TASK TO COMPLETE:
Extract all data as written.

-.-.-

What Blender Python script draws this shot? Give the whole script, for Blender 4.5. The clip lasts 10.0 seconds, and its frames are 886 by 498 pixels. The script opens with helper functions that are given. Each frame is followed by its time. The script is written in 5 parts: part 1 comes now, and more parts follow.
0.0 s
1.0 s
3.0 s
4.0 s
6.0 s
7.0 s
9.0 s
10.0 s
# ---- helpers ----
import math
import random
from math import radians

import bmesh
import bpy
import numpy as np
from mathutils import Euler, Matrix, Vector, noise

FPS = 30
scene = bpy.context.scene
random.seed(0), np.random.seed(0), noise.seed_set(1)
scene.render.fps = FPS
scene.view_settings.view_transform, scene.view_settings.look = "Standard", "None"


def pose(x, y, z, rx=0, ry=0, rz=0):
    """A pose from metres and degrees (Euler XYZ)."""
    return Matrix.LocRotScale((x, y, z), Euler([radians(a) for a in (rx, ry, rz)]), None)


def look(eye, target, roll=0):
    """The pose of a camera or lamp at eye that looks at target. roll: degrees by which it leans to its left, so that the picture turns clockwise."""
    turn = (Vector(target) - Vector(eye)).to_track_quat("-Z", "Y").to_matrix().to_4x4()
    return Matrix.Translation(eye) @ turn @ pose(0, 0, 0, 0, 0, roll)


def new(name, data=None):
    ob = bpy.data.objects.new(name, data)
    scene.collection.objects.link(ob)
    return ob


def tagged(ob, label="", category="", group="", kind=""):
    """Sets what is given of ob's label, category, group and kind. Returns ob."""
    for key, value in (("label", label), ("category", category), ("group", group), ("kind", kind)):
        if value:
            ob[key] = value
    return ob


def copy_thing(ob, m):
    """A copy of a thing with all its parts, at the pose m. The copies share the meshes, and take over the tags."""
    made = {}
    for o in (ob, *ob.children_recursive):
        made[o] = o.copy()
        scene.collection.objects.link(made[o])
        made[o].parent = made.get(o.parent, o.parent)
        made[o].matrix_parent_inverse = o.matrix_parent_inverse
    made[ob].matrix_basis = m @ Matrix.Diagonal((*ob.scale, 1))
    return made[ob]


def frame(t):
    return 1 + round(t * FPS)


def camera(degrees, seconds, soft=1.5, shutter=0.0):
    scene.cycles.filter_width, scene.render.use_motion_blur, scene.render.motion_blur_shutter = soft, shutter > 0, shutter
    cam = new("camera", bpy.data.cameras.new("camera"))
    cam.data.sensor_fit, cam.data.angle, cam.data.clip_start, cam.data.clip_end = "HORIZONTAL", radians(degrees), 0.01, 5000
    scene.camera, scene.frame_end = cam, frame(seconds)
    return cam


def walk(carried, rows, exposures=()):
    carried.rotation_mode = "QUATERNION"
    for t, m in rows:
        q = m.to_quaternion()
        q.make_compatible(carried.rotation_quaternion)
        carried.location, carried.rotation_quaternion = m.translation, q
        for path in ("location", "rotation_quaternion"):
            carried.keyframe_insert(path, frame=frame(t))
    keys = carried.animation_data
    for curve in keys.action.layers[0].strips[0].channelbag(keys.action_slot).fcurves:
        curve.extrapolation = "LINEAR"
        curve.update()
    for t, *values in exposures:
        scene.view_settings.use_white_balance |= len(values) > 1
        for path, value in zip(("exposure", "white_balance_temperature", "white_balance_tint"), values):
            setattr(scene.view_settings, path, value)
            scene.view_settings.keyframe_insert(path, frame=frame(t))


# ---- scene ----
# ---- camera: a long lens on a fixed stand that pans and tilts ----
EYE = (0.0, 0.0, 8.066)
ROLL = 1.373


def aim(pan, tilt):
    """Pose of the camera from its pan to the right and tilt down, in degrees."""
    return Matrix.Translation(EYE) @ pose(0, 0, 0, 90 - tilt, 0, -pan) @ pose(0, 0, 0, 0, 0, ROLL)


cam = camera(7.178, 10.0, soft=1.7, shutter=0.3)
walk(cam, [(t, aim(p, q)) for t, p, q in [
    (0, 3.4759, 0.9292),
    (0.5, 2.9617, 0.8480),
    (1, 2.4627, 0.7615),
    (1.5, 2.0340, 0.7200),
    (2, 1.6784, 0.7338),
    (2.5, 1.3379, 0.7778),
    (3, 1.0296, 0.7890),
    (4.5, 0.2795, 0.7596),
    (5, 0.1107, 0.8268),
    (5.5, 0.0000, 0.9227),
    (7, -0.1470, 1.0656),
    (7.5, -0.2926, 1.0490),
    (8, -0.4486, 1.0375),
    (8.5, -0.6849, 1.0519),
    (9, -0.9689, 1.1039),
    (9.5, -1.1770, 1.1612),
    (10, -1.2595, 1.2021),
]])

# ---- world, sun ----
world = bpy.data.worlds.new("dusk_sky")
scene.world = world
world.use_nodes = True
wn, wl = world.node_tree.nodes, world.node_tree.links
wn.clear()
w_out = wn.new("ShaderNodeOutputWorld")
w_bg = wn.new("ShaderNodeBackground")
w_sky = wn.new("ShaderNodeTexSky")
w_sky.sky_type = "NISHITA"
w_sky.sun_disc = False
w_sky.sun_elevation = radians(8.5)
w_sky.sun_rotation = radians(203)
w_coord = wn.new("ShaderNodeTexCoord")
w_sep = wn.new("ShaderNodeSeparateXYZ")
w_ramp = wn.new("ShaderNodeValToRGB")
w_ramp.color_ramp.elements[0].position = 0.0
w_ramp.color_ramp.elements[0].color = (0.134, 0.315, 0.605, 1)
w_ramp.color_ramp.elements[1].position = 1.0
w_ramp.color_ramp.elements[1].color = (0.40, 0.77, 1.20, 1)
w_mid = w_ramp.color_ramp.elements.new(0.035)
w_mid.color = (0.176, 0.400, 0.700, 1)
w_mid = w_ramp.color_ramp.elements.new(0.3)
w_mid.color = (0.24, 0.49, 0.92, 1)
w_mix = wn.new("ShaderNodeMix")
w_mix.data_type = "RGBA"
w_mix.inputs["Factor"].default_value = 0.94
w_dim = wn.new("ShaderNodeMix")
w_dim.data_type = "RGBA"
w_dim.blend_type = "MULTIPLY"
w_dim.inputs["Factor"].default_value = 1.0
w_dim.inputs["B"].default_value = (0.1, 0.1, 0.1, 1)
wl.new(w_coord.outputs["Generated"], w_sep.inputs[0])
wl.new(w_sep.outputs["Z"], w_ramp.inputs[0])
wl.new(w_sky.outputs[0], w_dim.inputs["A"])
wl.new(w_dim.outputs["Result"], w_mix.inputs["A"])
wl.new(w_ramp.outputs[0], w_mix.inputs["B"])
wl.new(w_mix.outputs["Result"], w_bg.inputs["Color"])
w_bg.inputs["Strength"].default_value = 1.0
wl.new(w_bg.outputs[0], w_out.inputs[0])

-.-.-

OUTPUT FOR THIS EXERCISE:
What Blender Python script draws this shot? Give the whole script, for Blender 4.5. The clip lasts 10.0 seconds, and its frames are 886 by 498 pixels. The script opens with helper functions that are given. Each frame is followed by its time. The script is written in 5 parts: part 1 comes now, and more parts follow.
0.0 s
1.0 s
3.0 s
4.0 s
6.0 s
7.0 s
9.0 s
10.0 s
# ---- helpers ----
import math
import random
from math import radians

import bmesh
import bpy
import numpy as np
from mathutils import Euler, Matrix, Vector, noise

FPS = 30
scene = bpy.context.scene
random.seed(0), np.random.seed(0), noise.seed_set(1)
scene.render.fps = FPS
scene.view_settings.view_transform, scene.view_settings.look = "Standard", "None"


def pose(x, y, z, rx=0, ry=0, rz=0):
    """A pose from metres and degrees (Euler XYZ)."""
    return Matrix.LocRotScale((x, y, z), Euler([radians(a) for a in (rx, ry, rz)]), None)


def look(eye, target, roll=0):
    """The pose of a camera or lamp at eye that looks at target. roll: degrees by which it leans to its left, so that the picture turns clockwise."""
    turn = (Vector(target) - Vector(eye)).to_track_quat("-Z", "Y").to_matrix().to_4x4()
    return Matrix.Translation(eye) @ turn @ pose(0, 0, 0, 0, 0, roll)


def new(name, data=None):
    ob = bpy.data.objects.new(name, data)
    scene.collection.objects.link(ob)
    return ob


def tagged(ob, label="", category="", group="", kind=""):
    """Sets what is given of ob's label, category, group and kind. Returns ob."""
    for key, value in (("label", label), ("category", category), ("group", group), ("kind", kind)):
        if value:
            ob[key] = value
    return ob


def copy_thing(ob, m):
    """A copy of a thing with all its parts, at the pose m. The copies share the meshes, and take over the tags."""
    made = {}
    for o in (ob, *ob.children_recursive):
        made[o] = o.copy()
        scene.collection.objects.link(made[o])
        made[o].parent = made.get(o.parent, o.parent)
        made[o].matrix_parent_inverse = o.matrix_parent_inverse
    made[ob].matrix_basis = m @ Matrix.Diagonal((*ob.scale, 1))
    return made[ob]


def frame(t):
    return 1 + round(t * FPS)


def camera(degrees, seconds, soft=1.5, shutter=0.0):
    scene.cycles.filter_width, scene.render.use_motion_blur, scene.render.motion_blur_shutter = soft, shutter > 0, shutter
    cam = new("camera", bpy.data.cameras.new("camera"))
    cam.data.sensor_fit, cam.data.angle, cam.data.clip_start, cam.data.clip_end = "HORIZONTAL", radians(degrees), 0.01, 5000
    scene.camera, scene.frame_end = cam, frame(seconds)
    return cam


def walk(carried, rows, exposures=()):
    carried.rotation_mode = "QUATERNION"
    for t, m in rows:
        q = m.to_quaternion()
        q.make_compatible(carried.rotation_quaternion)
        carried.location, carried.rotation_quaternion = m.translation, q
        for path in ("location", "rotation_quaternion"):
            carried.keyframe_insert(path, frame=frame(t))
    keys = carried.animation_data
    for curve in keys.action.layers[0].strips[0].channelbag(keys.action_slot).fcurves:
        curve.extrapolation = "LINEAR"
        curve.update()
    for t, *values in exposures:
        scene.view_settings.use_white_balance |= len(values) > 1
        for path, value in zip(("exposure", "white_balance_temperature", "white_balance_tint"), values):
            setattr(scene.view_settings, path, value)
            scene.view_settings.keyframe_insert(path, frame=frame(t))


# ---- scene ----
# ---- camera: a long lens on a fixed stand that pans and tilts ----
EYE = (0.0, 0.0, 8.066)
ROLL = 1.373


def aim(pan, tilt):
    """Pose of the camera from its pan to the right and tilt down, in degrees."""
    return Matrix.Translation(EYE) @ pose(0, 0, 0, 90 - tilt, 0, -pan) @ pose(0, 0, 0, 0, 0, ROLL)


cam = camera(7.178, 10.0, soft=1.7, shutter=0.3)
walk(cam, [(t, aim(p, q)) for t, p, q in [
    (0, 3.4759, 0.9292),
    (0.5, 2.9617, 0.8480),
    (1, 2.4627, 0.7615),
    (1.5, 2.0340, 0.7200),
    (2, 1.6784, 0.7338),
    (2.5, 1.3379, 0.7778),
    (3, 1.0296, 0.7890),
    (4.5, 0.2795, 0.7596),
    (5, 0.1107, 0.8268),
    (5.5, 0.0000, 0.9227),
    (7, -0.1470, 1.0656),
    (7.5, -0.2926, 1.0490),
    (8, -0.4486, 1.0375),
    (8.5, -0.6849, 1.0519),
    (9, -0.9689, 1.1039),
    (9.5, -1.1770, 1.1612),
    (10, -1.2595, 1.2021),
]])

# ---- world, sun ----
world = bpy.data.worlds.new("dusk_sky")
scene.world = world
world.use_nodes = True
wn, wl = world.node_tree.nodes, world.node_tree.links
wn.clear()
w_out = wn.new("ShaderNodeOutputWorld")
w_bg = wn.new("ShaderNodeBackground")
w_sky = wn.new("ShaderNodeTexSky")
w_sky.sky_type = "NISHITA"
w_sky.sun_disc = False
w_sky.sun_elevation = radians(8.5)
w_sky.sun_rotation = radians(203)
w_coord = wn.new("ShaderNodeTexCoord")
w_sep = wn.new("ShaderNodeSeparateXYZ")
w_ramp = wn.new("ShaderNodeValToRGB")
w_ramp.color_ramp.elements[0].position = 0.0
w_ramp.color_ramp.elements[0].color = (0.134, 0.315, 0.605, 1)
w_ramp.color_ramp.elements[1].position = 1.0
w_ramp.color_ramp.elements[1].color = (0.40, 0.77, 1.20, 1)
w_mid = w_ramp.color_ramp.elements.new(0.035)
w_mid.color = (0.176, 0.400, 0.700, 1)
w_mid = w_ramp.color_ramp.elements.new(0.3)
w_mid.color = (0.24, 0.49, 0.92, 1)
w_mix = wn.new("ShaderNodeMix")
w_mix.data_type = "RGBA"
w_mix.inputs["Factor"].default_value = 0.94
w_dim = wn.new("ShaderNodeMix")
w_dim.data_type = "RGBA"
w_dim.blend_type = "MULTIPLY"
w_dim.inputs["Factor"].default_value = 1.0
w_dim.inputs["B"].default_value = (0.1, 0.1, 0.1, 1)
wl.new(w_coord.outputs["Generated"], w_sep.inputs[0])
wl.new(w_sep.outputs["Z"], w_ramp.inputs[0])
wl.new(w_sky.outputs[0], w_dim.inputs["A"])
wl.new(w_dim.outputs["Result"], w_mix.inputs["A"])
wl.new(w_ramp.outputs[0], w_mix.inputs["B"])
wl.new(w_mix.outputs["Result"], w_bg.inputs["Color"])
w_bg.inputs["Strength"].default_value = 1.0
wl.new(w_bg.outputs[0], w_out.inputs[0])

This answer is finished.